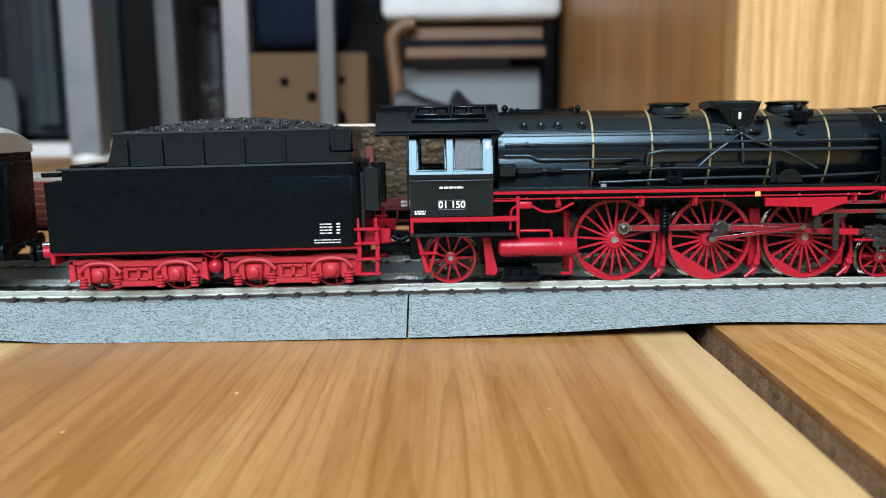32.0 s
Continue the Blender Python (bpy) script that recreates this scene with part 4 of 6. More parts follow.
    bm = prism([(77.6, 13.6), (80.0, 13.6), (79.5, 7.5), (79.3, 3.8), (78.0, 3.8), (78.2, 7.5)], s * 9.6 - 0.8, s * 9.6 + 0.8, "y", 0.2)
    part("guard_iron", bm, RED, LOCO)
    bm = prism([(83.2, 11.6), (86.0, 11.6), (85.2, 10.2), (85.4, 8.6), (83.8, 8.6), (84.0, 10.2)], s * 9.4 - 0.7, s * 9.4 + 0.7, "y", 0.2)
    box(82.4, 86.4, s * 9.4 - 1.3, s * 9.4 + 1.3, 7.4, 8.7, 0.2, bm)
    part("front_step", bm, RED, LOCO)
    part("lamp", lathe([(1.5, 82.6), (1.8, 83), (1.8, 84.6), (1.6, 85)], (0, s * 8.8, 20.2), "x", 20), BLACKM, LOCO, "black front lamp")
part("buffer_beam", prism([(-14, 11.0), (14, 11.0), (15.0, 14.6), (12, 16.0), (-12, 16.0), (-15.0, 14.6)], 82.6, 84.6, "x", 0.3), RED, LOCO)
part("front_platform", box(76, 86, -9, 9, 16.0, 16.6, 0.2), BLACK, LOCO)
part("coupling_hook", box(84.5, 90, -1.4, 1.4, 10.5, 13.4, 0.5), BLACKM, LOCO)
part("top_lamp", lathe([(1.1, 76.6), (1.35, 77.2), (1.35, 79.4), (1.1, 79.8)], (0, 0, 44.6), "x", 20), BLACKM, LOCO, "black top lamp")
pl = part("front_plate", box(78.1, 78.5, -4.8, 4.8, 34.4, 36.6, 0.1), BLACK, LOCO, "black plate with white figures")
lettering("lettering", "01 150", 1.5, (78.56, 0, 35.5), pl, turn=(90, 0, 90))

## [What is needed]
Repeat the listing above exactly, with no pictures.

## [The answer]
32.0 s
Continue the Blender Python (bpy) script that recreates this scene with part 4 of 6. More parts follow.
    bm = prism([(77.6, 13.6), (80.0, 13.6), (79.5, 7.5), (79.3, 3.8), (78.0, 3.8), (78.2, 7.5)], s * 9.6 - 0.8, s * 9.6 + 0.8, "y", 0.2)
    part("guard_iron", bm, RED, LOCO)
    bm = prism([(83.2, 11.6), (86.0, 11.6), (85.2, 10.2), (85.4, 8.6), (83.8, 8.6), (84.0, 10.2)], s * 9.4 - 0.7, s * 9.4 + 0.7, "y", 0.2)
    box(82.4, 86.4, s * 9.4 - 1.3, s * 9.4 + 1.3, 7.4, 8.7, 0.2, bm)
    part("front_step", bm, RED, LOCO)
    part("lamp", lathe([(1.5, 82.6), (1.8, 83), (1.8, 84.6), (1.6, 85)], (0, s * 8.8, 20.2), "x", 20), BLACKM, LOCO, "black front lamp")
part("buffer_beam", prism([(-14, 11.0), (14, 11.0), (15.0, 14.6), (12, 16.0), (-12, 16.0), (-15.0, 14.6)], 82.6, 84.6, "x", 0.3), RED, LOCO)
part("front_platform", box(76, 86, -9, 9, 16.0, 16.6, 0.2), BLACK, LOCO)
part("coupling_hook", box(84.5, 90, -1.4, 1.4, 10.5, 13.4, 0.5), BLACKM, LOCO)
part("top_lamp", lathe([(1.1, 76.6), (1.35, 77.2), (1.35, 79.4), (1.1, 79.8)], (0, 0, 44.6), "x", 20), BLACKM, LOCO, "black top lamp")
pl = part("front_plate", box(78.1, 78.5, -4.8, 4.8, 34.4, 36.6, 0.1), BLACK, LOCO, "black plate with white figures")
lettering("lettering", "01 150", 1.5, (78.56, 0, 35.5), pl, turn=(90, 0, 90))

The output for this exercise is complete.